⟨

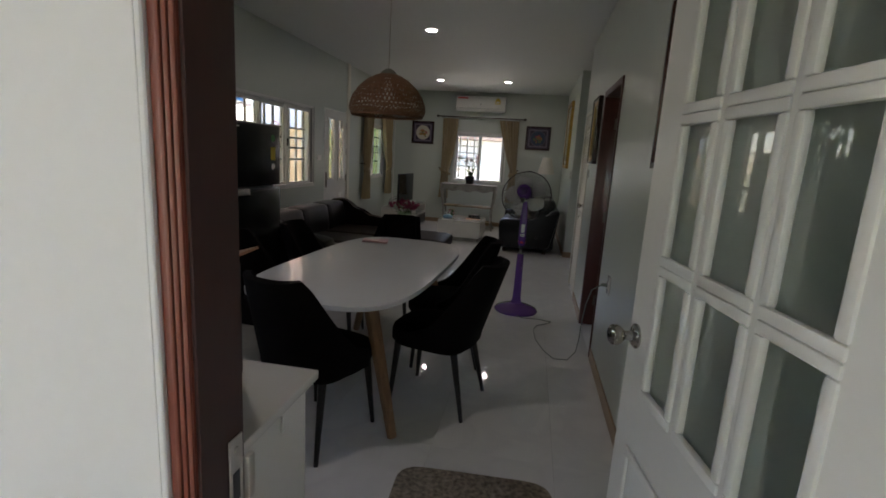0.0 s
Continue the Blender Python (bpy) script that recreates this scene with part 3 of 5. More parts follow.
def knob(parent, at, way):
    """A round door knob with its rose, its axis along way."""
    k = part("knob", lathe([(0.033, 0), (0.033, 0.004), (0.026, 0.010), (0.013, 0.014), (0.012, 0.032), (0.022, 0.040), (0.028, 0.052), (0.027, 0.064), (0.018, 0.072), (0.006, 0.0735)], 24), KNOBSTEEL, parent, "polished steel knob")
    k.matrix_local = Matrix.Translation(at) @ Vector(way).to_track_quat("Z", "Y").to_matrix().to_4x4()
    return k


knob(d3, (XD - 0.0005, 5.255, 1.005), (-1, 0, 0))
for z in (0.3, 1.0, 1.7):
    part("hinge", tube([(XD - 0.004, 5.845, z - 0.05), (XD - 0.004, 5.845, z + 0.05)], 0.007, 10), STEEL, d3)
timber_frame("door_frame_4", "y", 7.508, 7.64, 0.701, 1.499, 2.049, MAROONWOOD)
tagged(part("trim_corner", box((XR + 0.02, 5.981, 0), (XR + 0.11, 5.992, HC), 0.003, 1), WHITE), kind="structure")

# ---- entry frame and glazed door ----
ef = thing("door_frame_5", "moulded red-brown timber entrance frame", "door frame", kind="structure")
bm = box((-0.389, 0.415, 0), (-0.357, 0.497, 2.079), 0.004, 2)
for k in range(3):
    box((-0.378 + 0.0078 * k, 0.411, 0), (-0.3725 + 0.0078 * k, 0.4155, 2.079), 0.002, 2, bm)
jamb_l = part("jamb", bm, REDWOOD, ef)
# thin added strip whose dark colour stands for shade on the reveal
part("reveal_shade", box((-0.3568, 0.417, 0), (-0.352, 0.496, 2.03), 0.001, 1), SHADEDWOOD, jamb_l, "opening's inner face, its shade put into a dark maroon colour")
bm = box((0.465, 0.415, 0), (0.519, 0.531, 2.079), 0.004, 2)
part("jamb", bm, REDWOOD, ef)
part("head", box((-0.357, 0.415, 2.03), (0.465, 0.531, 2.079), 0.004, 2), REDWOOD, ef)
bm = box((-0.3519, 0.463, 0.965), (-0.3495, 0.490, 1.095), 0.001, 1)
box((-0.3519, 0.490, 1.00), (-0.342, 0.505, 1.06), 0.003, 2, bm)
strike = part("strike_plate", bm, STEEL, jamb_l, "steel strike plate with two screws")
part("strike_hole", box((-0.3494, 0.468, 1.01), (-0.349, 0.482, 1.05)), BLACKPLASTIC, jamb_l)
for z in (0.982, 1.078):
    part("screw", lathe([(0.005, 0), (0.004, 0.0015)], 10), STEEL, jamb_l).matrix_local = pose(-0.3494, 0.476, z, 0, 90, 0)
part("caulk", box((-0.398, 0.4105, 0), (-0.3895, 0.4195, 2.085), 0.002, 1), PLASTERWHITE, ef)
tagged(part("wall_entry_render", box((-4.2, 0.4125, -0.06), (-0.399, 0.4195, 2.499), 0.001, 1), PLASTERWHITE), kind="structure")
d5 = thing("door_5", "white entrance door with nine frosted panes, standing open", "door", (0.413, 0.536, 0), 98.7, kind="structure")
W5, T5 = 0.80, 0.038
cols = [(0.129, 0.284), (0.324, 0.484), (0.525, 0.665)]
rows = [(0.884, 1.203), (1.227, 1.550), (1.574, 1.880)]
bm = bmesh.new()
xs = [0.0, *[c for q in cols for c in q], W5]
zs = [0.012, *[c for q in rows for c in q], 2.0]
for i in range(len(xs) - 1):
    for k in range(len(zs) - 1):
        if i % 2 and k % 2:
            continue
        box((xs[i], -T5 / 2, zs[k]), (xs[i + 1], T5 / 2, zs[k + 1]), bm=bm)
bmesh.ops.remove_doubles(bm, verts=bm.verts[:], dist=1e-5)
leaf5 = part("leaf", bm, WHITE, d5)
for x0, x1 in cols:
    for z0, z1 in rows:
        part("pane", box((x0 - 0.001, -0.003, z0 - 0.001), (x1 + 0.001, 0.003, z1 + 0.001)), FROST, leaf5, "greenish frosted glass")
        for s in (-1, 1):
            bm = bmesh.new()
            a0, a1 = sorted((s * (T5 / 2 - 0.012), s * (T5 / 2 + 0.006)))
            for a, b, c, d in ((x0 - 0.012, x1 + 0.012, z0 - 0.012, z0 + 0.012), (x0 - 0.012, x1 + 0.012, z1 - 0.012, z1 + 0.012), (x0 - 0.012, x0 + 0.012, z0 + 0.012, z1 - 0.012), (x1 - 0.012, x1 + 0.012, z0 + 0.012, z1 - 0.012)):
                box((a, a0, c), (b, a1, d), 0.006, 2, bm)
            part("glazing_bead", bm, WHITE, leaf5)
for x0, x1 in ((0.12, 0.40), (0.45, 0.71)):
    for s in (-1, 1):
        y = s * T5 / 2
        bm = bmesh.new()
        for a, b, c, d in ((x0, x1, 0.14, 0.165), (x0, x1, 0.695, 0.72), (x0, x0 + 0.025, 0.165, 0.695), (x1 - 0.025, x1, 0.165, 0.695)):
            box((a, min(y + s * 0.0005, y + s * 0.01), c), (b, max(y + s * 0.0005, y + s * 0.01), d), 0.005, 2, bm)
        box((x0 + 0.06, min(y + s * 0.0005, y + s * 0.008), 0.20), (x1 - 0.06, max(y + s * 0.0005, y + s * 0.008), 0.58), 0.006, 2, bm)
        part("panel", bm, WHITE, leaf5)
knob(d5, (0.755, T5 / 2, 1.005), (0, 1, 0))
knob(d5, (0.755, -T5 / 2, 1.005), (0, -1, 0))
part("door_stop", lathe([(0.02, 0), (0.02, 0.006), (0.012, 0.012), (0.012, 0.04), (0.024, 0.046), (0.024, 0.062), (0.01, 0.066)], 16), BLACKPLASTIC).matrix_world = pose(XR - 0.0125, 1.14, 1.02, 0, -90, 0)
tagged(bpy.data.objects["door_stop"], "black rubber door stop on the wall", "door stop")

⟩
⟨

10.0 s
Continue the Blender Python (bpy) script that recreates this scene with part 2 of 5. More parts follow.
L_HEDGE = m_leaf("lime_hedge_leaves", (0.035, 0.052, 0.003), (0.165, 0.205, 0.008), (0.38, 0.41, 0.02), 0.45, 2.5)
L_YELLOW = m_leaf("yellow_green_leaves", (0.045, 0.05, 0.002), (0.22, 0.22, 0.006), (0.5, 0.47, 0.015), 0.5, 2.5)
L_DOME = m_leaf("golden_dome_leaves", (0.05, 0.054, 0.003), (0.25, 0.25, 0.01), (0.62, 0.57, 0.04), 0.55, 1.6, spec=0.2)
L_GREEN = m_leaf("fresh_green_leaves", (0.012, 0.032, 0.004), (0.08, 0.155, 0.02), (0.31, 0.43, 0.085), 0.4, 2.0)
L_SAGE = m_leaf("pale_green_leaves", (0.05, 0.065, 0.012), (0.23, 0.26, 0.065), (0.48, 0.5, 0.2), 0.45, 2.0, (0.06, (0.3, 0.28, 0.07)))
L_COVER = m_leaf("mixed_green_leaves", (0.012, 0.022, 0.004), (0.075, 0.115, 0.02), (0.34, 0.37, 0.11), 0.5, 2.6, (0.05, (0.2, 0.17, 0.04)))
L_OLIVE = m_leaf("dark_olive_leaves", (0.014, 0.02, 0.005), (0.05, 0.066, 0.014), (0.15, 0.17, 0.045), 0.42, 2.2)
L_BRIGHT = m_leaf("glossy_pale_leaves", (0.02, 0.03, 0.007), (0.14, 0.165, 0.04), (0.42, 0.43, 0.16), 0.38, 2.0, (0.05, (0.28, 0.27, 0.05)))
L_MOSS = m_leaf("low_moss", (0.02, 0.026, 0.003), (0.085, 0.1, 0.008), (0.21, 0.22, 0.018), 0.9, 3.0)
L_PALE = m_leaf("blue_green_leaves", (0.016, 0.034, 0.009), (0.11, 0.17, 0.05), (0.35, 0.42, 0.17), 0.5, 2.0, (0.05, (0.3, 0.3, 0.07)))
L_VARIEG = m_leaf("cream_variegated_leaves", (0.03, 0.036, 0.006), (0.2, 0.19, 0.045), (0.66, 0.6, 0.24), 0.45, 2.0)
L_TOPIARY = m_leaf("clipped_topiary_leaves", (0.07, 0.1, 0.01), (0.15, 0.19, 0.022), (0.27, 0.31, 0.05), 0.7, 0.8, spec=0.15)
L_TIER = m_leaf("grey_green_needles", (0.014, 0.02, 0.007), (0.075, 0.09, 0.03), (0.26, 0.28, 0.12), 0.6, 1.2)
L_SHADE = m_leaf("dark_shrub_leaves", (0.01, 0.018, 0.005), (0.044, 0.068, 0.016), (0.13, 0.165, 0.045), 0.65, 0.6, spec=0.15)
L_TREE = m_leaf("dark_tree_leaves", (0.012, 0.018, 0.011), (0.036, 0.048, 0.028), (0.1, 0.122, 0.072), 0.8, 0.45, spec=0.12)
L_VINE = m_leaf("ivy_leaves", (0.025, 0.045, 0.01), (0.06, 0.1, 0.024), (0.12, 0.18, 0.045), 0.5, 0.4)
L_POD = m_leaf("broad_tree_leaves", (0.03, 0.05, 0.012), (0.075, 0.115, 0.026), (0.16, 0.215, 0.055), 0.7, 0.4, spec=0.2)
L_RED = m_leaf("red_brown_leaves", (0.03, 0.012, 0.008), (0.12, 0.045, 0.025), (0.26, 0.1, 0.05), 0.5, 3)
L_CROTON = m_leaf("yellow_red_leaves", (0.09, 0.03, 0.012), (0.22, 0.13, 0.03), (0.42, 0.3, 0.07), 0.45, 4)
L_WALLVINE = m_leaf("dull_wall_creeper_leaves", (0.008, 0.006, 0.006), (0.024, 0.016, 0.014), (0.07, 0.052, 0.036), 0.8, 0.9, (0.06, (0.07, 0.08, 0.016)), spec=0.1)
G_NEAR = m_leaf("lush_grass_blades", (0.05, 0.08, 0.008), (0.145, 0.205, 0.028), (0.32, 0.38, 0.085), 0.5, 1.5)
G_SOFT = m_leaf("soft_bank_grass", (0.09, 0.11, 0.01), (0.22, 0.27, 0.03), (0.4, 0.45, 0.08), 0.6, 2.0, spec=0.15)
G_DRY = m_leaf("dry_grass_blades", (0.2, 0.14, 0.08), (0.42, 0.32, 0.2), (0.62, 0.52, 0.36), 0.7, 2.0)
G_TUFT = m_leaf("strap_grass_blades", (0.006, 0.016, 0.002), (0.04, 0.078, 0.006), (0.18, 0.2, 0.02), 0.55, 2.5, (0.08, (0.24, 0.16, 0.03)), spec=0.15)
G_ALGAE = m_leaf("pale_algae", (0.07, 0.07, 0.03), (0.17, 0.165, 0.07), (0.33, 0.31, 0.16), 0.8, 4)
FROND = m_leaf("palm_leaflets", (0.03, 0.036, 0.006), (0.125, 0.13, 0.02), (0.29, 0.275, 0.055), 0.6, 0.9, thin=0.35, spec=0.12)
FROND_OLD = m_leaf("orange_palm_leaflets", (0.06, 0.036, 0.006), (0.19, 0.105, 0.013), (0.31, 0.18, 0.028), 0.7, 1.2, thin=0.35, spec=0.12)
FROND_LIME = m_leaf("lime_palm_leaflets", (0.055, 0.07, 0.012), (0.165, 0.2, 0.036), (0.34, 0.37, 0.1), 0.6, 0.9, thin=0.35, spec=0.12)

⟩

> [YOUR GOAL]: Check every line of the data above for the string "parts", and copy those that have it.

> [RIGHT ANSWER]:
Continue the Blender Python (bpy) script that recreates this scene with part 3 of 5. More parts follow.
Continue the Blender Python (bpy) script that recreates this scene with part 2 of 5. More parts follow.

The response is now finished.